La conversión de uno de estos hombres satánicos exigiría un milagro de la gracia mayor que la resurrección de un muerto en el orden natural. Es inútil intentarla por vía de persuasión o de consejo; todo resbalará como el agua sobre el mármol o producirá efectos totalmente contraproducentes. No hay otro camino que el estrictamente sobrenatural: la oración, el ayuno, las lágrimas, el recurso incesante a la Virgen María, abogada y refugio de pecadores. Se necesita un verdadero milagro, y sólo Dios puede hacerlo. No siempre lo hará a pesar de tantas súplicas y ruegos. Diríase que estos desgraciados han rebasado ya la medida de la paciencia de Dios y están destinados a ser, por toda la eternidad, testimonios vivientes de cuán inflexible y rigurosa es la justicia divina cuando se descarga con plenitud sobre los que han abusado definitivamente de su infinita misericordia.

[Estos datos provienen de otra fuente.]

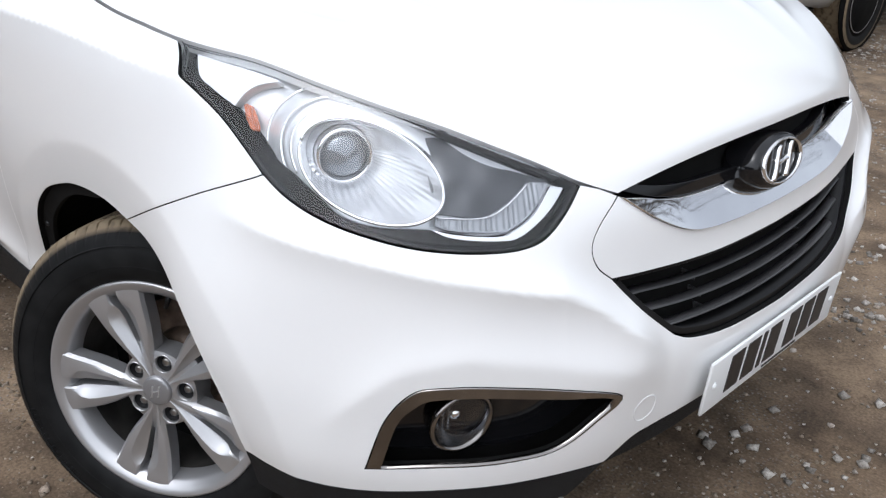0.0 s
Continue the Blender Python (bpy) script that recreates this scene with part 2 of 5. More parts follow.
def timber_material(name, low, high):
    """Weathered upright boards: grain along the height, a tone of its own for each board."""
    m, nodes, links, p = node_material(name)
    tc = nodes.new("ShaderNodeTexCoord")
    mp = nodes.new("ShaderNodeMapping")
    mp.inputs["Scale"].default_value = (16, 16, 0.7)
    links.new(tc.outputs["Object"], mp.inputs["Vector"])
    n = nodes.new("ShaderNodeTexNoise")
    n.inputs["Scale"].default_value, n.inputs["Detail"].default_value = 3.0, 8
    links.new(mp.outputs[0], n.inputs["Vector"])
    info = nodes.new("ShaderNodeObjectInfo")
    add = nodes.new("ShaderNodeVectorMath")
    links.new(tc.outputs["Object"], add.inputs[0])
    links.new(info.outputs["Random"], add.inputs[1])
    links.new(add.outputs[0], mp.inputs["Vector"])
    r = nodes.new("ShaderNodeValToRGB")
    r.color_ramp.elements[0].position, r.color_ramp.elements[1].position = 0.3, 0.72
    r.color_ramp.elements[0].color, r.color_ramp.elements[1].color = (*low, 1), (*high, 1)
    links.new(n.outputs["Fac"], r.inputs["Fac"])
    tone = nodes.new("ShaderNodeMapRange")
    tone.inputs["To Min"].default_value, tone.inputs["To Max"].default_value = 0.72, 1.2
    links.new(info.outputs["Random"], tone.inputs["Value"])
    mix = nodes.new("ShaderNodeMixRGB")
    mix.blend_type = "MULTIPLY"
    mix.inputs["Fac"].default_value = 1
    links.new(r.outputs[0], mix.inputs["Color1"])
    links.new(tone.outputs[0], mix.inputs["Color2"])
    links.new(mix.outputs[0], p.inputs["Base Color"])
    set_inputs(p, Roughness=0.9)
    b = nodes.new("ShaderNodeBump")
    b.inputs["Strength"].default_value, b.inputs["Distance"].default_value = 0.5, 0.004
    links.new(n.outputs["Fac"], b.inputs["Height"])
    links.new(b.outputs[0], p.inputs["Normal"])
    return m


DIRT = ground_material()
GRAVEL = stone_material("mixed_gravel", (.10, .075, .052), (.17, .13, .092), (.24, .195, .148), (.19, .152, .114), (.38, .335, .285))
GREY_GRAVEL = stone_material("grey_gravel", (.10, .090, .080), (.24, .22, .195), (.35, .325, .295), (.27, .24, .21), (.52, .495, .46))
PALE_GRAVEL = stone_material("pale_stones", (.17, .145, .12), (.36, .32, .275), (.31, .25, .195), (.54, .51, .47))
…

Prescindamos de estos desgraciados, cuya conversión exigiría un verdadero milagro de la gracia, y volvamos nuestros ojos otra vez a esa muchedumbre inmensa de los que pecan por fragilidad o por ignorancia; a esa gran masa de gente que en el fondo tienen fe, practican algunas devociones superficiales y piensan alguna vez en las cosas de su alma y de la eternidad, pero absorbidos por negocios y preocupaciones mundanas, llevan una vida casi puramente natural, levantándose y cayendo continuamente y permaneciendo a veces largas temporadas en estado de pecado mortal. Tales son la inmensa mayoría de los cristianos de «programa mínimo» (misa dominical, confesión anual, etc.), en los que está muy poco desarrollado el sentido cristiano, y se entregan a una vida sin horizontes sobrenaturales, en la que predominan los sentidos sobre la razón y la fe y en la que se hallan muy expuestos a perderse.
¿Qué se podrá hacer para llevar estas pobres almas a una vida más cristiana, más en armonía con las exigencias del bautismo y de sus intereses eternos?
Ante todo hay que inspirarles un gran horror al pecado mortal.